• **Supplied data**
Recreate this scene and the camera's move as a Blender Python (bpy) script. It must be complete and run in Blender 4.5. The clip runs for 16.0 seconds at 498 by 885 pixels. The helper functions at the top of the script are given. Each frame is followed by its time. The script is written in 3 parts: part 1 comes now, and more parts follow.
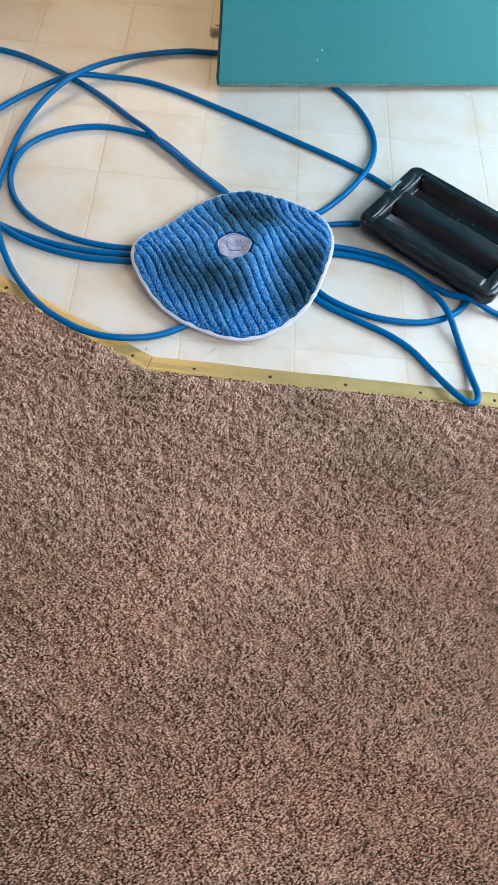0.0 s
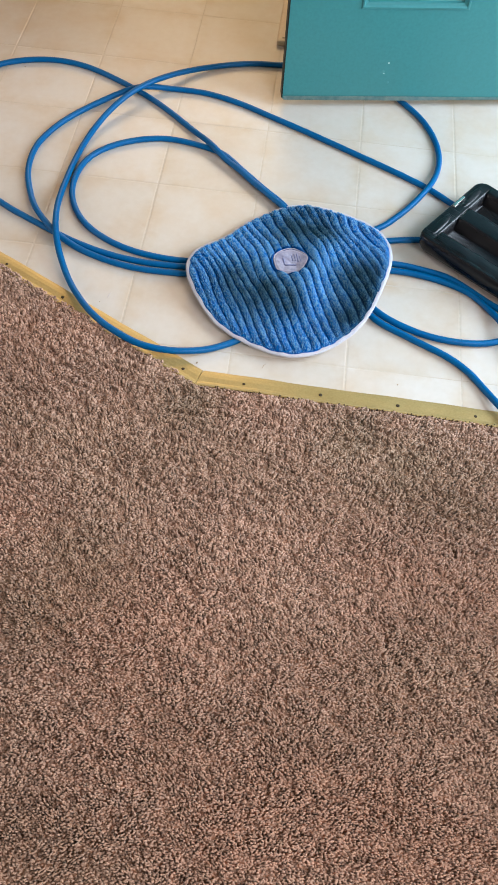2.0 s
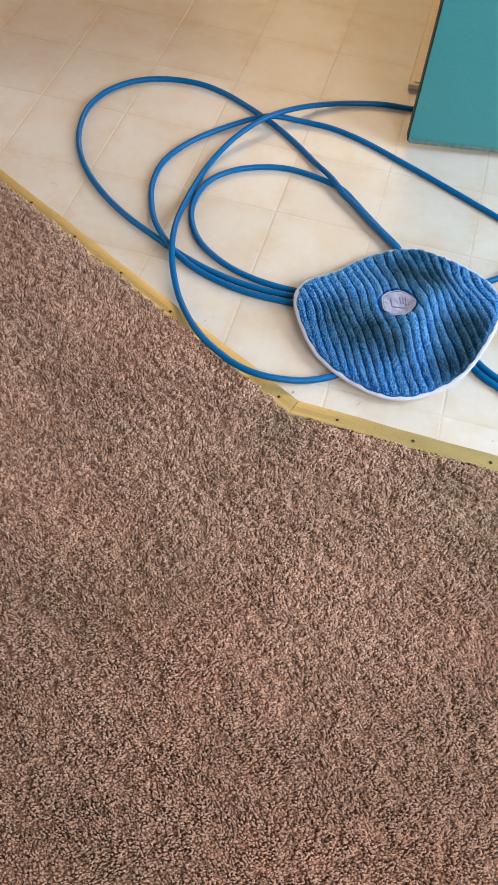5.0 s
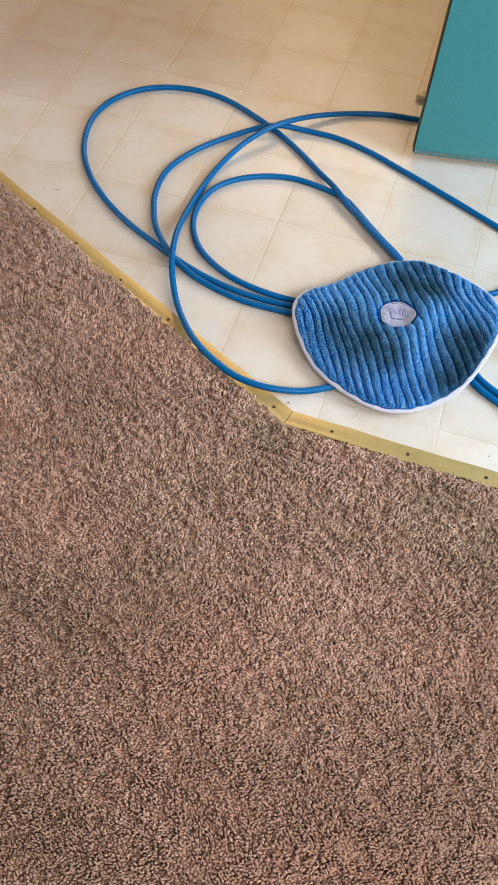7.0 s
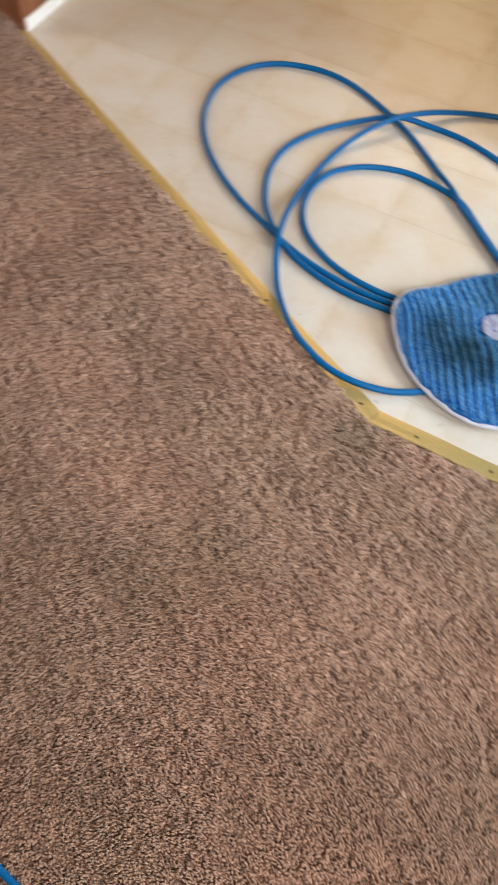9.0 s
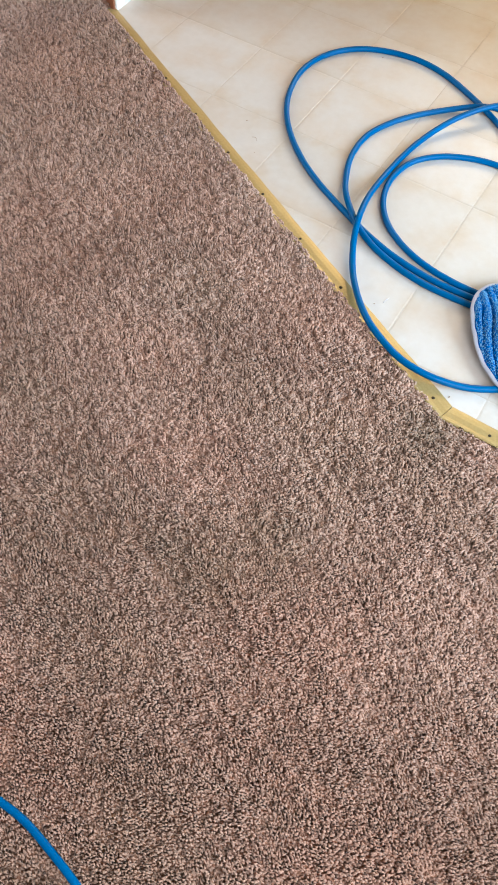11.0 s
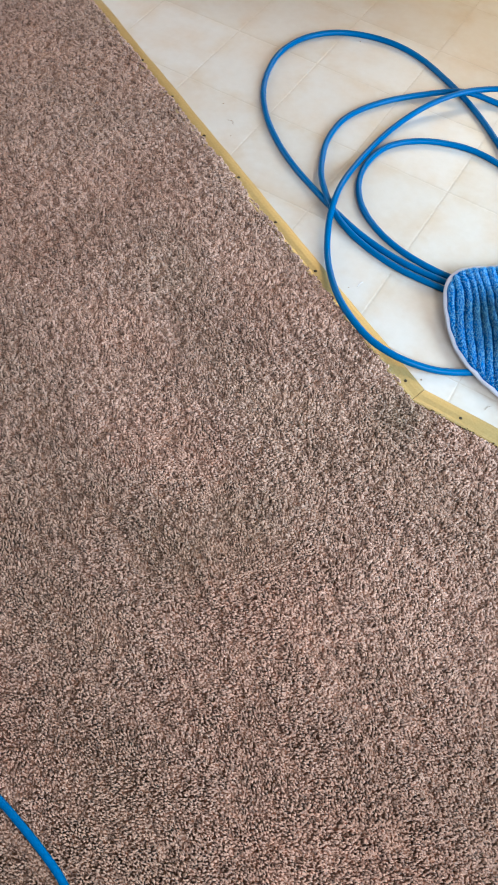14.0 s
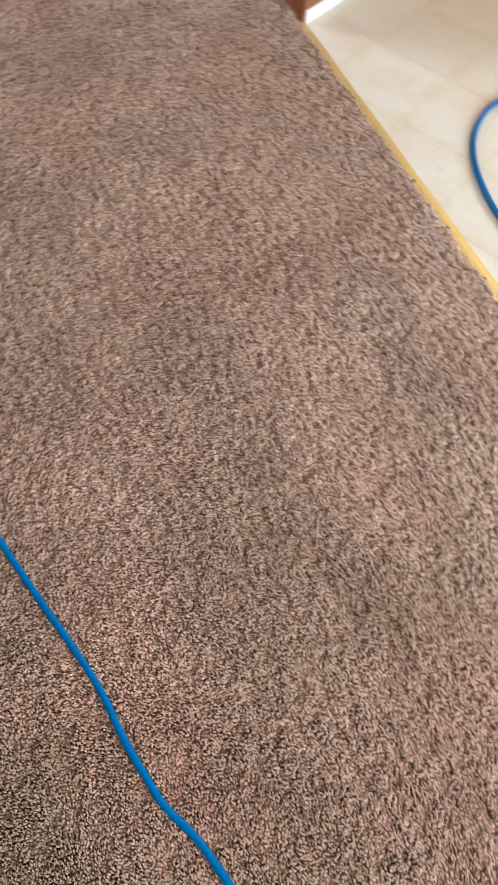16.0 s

• **Directions for this task**
Write out each line again precisely as it appears, skipping every picture.

• **Solution to the exercise**
Recreate this scene and the camera's move as a Blender Python (bpy) script. It must be complete and run in Blender 4.5. The clip runs for 16.0 seconds at 498 by 885 pixels. The helper functions at the top of the script are given. Each frame is followed by its time. The script is written in 3 parts: part 1 comes now, and more parts follow.
0.0 s
2.0 s
5.0 s
7.0 s
9.0 s
11.0 s
14.0 s
16.0 s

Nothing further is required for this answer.